А затем «холодная война», не успев закончиться (вопреки словесным декларациям на этот счет) в одночасье прервалась, поскольку прекратил свое существование Советский Союз как один из основных субъектов и главный объект этой войны. Подобный оборот дела — далеко не то же самое, что упорядоченное окончание «холодной войны» с планомерным переводом международных отношений на новый, неконфронтационный уровень.
Существовавшая в Советском Союзе социально-экономическая система стала разрушаться, а сам он — разваливаться вовсе не в результате «холодной войны», а в силу причин, о которых шла речь в предыдущей главе. Однако то, что развалу Советского Союза и демонтажу его внутреннего строя предшествовала сдача Горбачевым — Шеварднадзе мировых позиций нашей державы, во многом искажало действительную картину происходившего и давало западным руководителям определенные основания изображать дело таким образом, будто Запад одержал победу над Советским Союзом в «холодной войне», в результате чего, дескать, и наступило его крушение.
Отсюда проистекал победно-патерналистский подход Соединенных Штатов и в целом Запада к отношениям с Россией и другими государственными образованиями — бывшими республиками СССР. Такой подход на деле означал стремление строить свои отношения с ними не как с равноправными членами мирового сообщества, а в зависимости от того, в какой мере они готовы перестраивать по западному образу и подобию свою внутреннюю жизнь и следовать в фарватере США во внешних делах.
Положение усугублялось еще больше тем, что в течение многих лет подобная линия Запада не встречала противодействия со стороны руководства России, которое фактически продолжало пораженческую линию Горбачева — Шеварднадзе во внешних делах.

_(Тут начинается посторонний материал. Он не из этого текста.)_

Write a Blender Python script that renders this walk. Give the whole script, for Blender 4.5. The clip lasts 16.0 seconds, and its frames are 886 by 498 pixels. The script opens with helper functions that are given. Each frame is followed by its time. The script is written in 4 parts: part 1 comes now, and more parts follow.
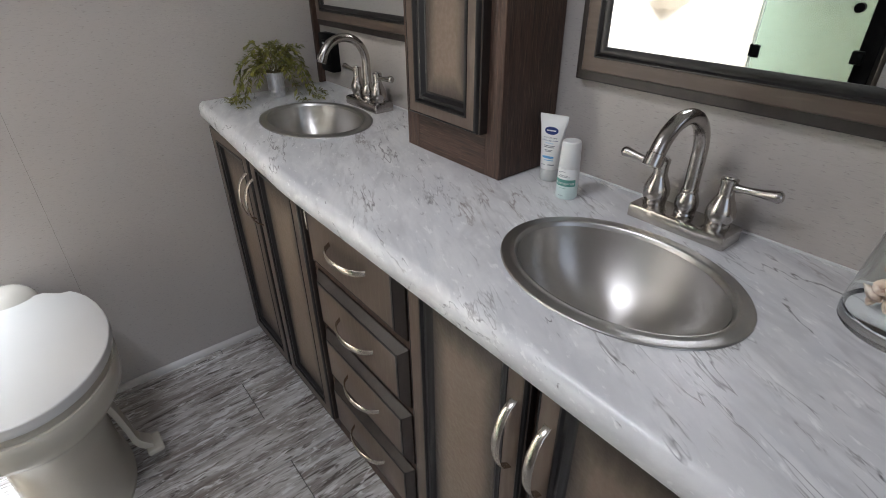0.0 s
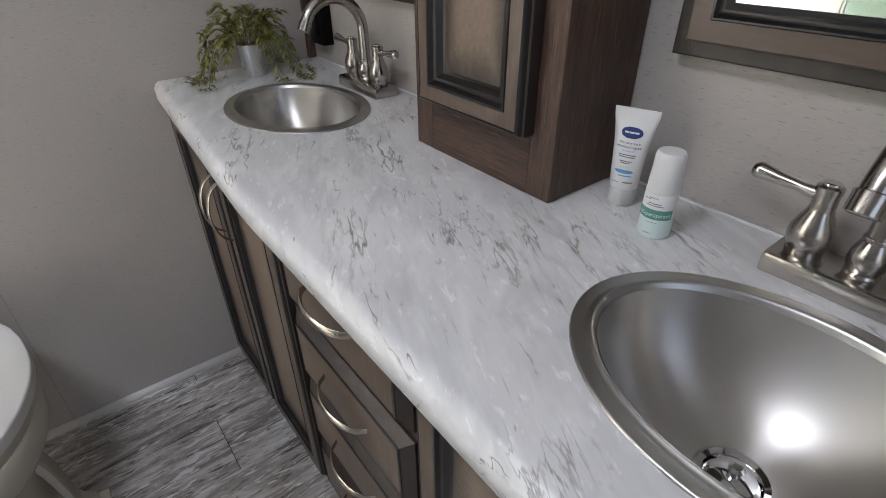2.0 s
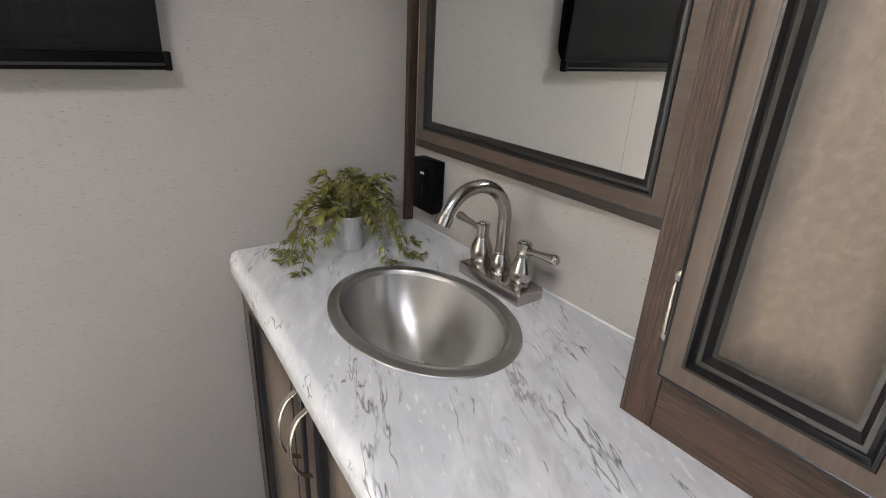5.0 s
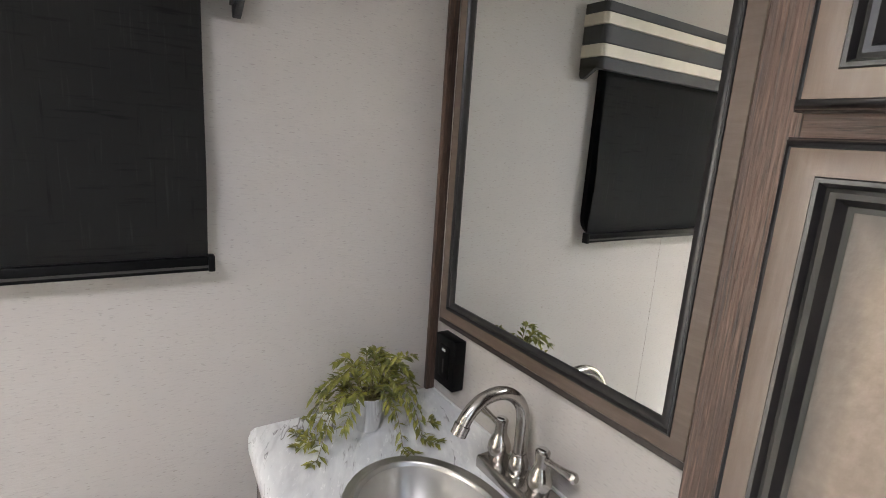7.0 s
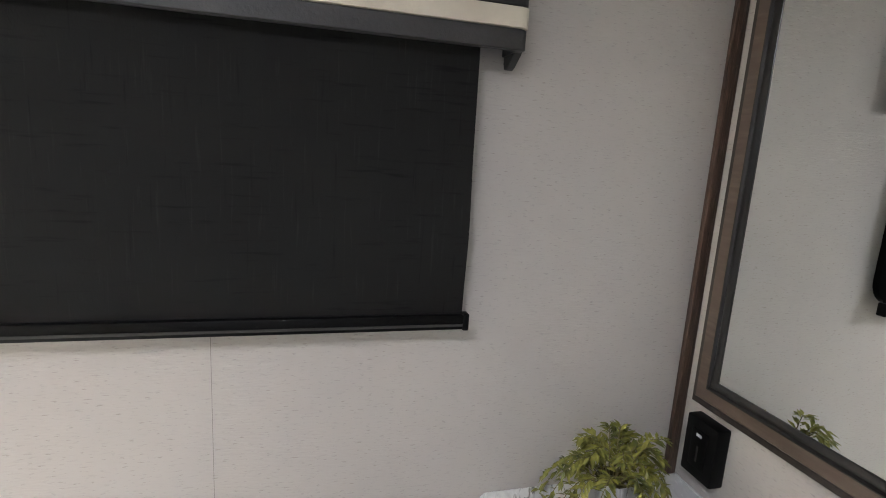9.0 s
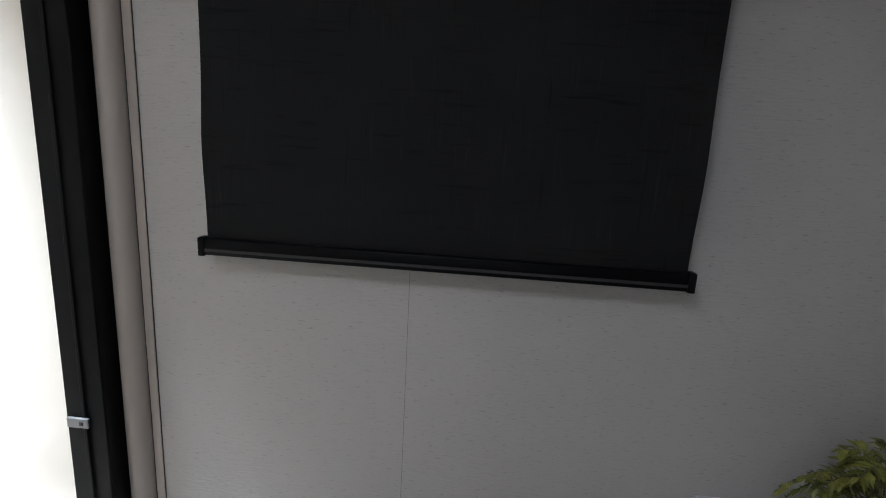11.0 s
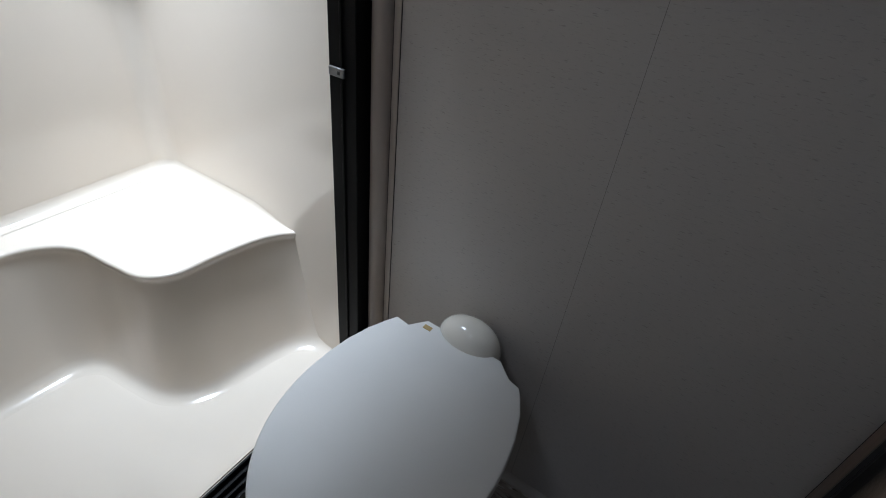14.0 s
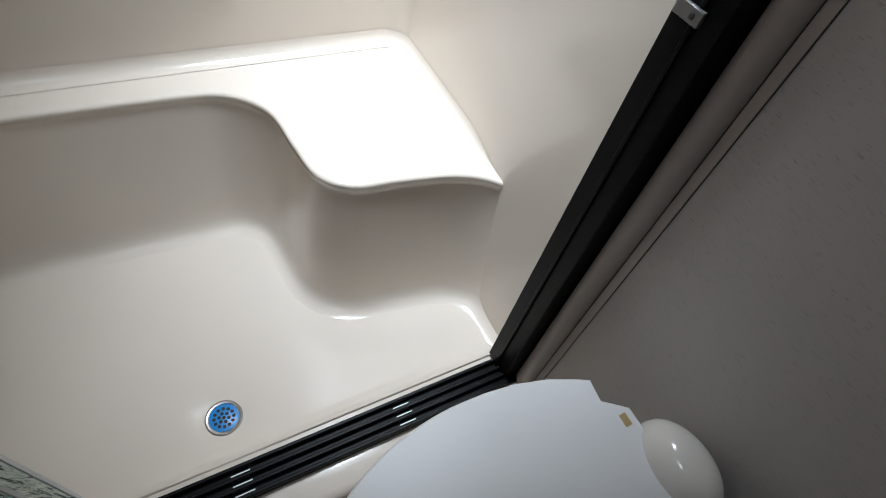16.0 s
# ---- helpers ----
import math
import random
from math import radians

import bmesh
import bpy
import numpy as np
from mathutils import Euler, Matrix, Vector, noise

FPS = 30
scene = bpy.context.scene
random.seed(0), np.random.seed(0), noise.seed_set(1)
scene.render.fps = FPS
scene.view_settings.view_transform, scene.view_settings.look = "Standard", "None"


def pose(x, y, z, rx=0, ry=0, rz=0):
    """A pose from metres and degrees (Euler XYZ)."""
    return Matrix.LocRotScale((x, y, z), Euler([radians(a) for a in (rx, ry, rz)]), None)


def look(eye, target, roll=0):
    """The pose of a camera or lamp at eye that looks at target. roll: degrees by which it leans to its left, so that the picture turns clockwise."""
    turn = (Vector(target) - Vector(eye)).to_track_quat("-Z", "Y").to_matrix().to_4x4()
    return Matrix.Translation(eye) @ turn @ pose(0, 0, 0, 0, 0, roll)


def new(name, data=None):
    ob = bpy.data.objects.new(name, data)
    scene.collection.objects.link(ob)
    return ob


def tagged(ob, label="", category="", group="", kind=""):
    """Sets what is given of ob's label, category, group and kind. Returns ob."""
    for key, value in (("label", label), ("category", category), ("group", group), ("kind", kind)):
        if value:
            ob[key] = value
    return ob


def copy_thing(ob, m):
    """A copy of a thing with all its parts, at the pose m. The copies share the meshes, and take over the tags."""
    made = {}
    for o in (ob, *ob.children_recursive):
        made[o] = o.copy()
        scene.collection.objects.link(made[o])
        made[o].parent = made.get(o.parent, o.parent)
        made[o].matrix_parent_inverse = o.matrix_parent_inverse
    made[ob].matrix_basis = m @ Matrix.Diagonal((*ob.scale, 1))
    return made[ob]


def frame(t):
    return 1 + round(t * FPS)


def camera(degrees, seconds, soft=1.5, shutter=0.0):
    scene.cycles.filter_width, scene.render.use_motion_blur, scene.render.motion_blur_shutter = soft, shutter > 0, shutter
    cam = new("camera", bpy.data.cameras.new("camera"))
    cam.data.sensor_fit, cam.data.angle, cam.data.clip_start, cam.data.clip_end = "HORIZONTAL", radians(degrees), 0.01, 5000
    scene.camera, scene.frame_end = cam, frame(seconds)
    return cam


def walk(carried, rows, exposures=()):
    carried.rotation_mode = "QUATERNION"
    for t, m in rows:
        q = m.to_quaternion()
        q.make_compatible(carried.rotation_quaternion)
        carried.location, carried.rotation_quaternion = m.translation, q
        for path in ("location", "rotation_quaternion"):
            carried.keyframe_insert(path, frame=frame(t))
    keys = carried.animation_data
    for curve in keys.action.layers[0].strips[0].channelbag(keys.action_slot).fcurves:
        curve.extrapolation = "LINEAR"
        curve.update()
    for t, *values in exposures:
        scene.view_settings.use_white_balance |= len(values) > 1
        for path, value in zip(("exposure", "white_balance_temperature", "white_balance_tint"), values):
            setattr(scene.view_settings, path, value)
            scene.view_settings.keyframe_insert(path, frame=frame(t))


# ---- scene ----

А когда Россия решилась, наконец, заговорить своим собственным голосом в международных делах, она неизбежно сталкнулась и продолжает сталкиваться с отрицательными последствиями того, что в силу изложенных в данной книге причин так и не удалось «по-правильному» закончить «холодную войну» и, соответственно, создать такую новую основу для последующего развития международных отношений, которая исключала бы возможность возобновления подобной войны в той или иной форме.